まぁ、ちょっとイロイロあったりしたわけサ。
久しぶりだなぁ〜。。。
何年ぶりだろう。。。
!!!
ちょっと待て?!
出張ってことは、フツーに宿取りゃ、手当が出るモンでしょ?!
・・・ちきしょー!
何なんだよ、全く。。。
どういうつもりなんだよ?!
・・・でも、まぁ、いっか。
今度連絡来たら、言ってやろう。。。
ちょっと楽しみだったりしないワケでもない事だしね。
酔っぱらってたのかな。
ヤバイよ、アレ。
夜書く手紙は朝読み直したほうがいい、ってよく言うよね。
ヤバ過ぎです。
素で読み直したら、お尻のアタリがムズムズしました。
やっぱり、自分らしくいかないと、無理が出ます。
う〜ん、こそばいっっっ!!!!!
ごめんなさい。
もう、あんなマネはいたしません。
・・・でもね。
せっかくだから、戒めとして、残しておきましょう。
再び同じ失態を繰り返さないために。
あーーーー、ホント、恥ずかしい。。。
彼女の話を聞いていて、ふと、思う。
「もう、めんどくさい。ぜーんぶ、ナシにしちゃったらラクなのに」
おかれている環境の違いはあっても、どうしても自分とダブらせてしまう。
でも、本当の自分は。
あきらめられない。
どこかにきっと、可能性が残ってると信じてる。
「これじゃ、次に進めない。

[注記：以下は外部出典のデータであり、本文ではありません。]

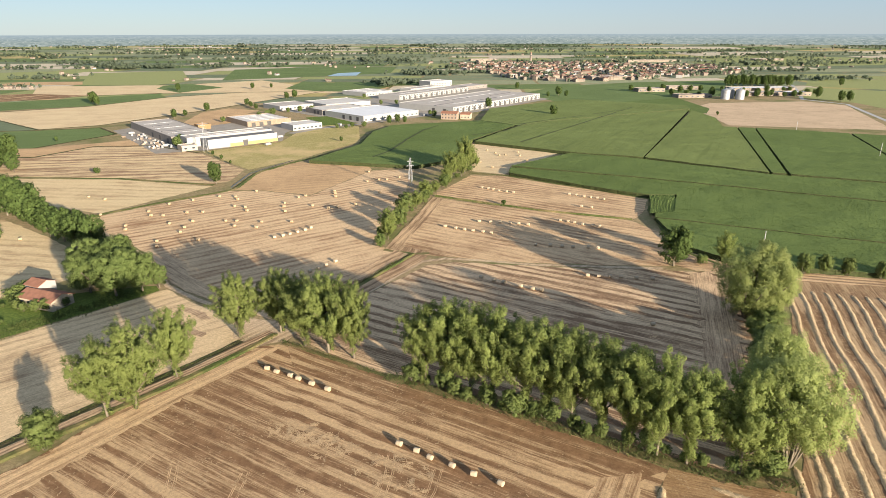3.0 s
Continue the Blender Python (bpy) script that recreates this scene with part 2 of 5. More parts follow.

」
そう、つぶやいてみても、相変わらず『可能性』にこだわり続ける。
わかったフリをして、
「前と何が変わったって言うの?
これじゃ、あんなに疎ましいと思ってたあの娘と何も変わりないじゃん
『自分は違う』、と思ってたんじゃないの?」
と、自問しても、何かを待ち続けてる。
現実は。
何も起こらない。
ケータイも鳴らない。
鳴らないケータイを握り締めて、
スケジュール帳は空欄のまま。
「今日こそは」という期待を抱きながら、
当てもなく、時間を過ごす。
その繰り返し。
これに何のイミがあるの?
そう。
やっと、それに気づき始めた。
だからカミングアウト。
「コタエラレナイ」って言われても、
自分の気持ちの整理がつくまでは
もう少しだけ、ウダウダさせてください。
気持ちの整理がつくまでは、
まだ今までどおりのウダウダを続けさせてください。
時間がたてば、きっと、自分なりの答えを見つけられると思うから。
それがどういう結果であれ。
納得のいかないまま、無理矢理次には進みたくないので。
無理矢理進んじゃったら、きっとまた、今まで以上に
自分を見失ってしまうので。
メールもらうの、1ヶ月早すぎたよ。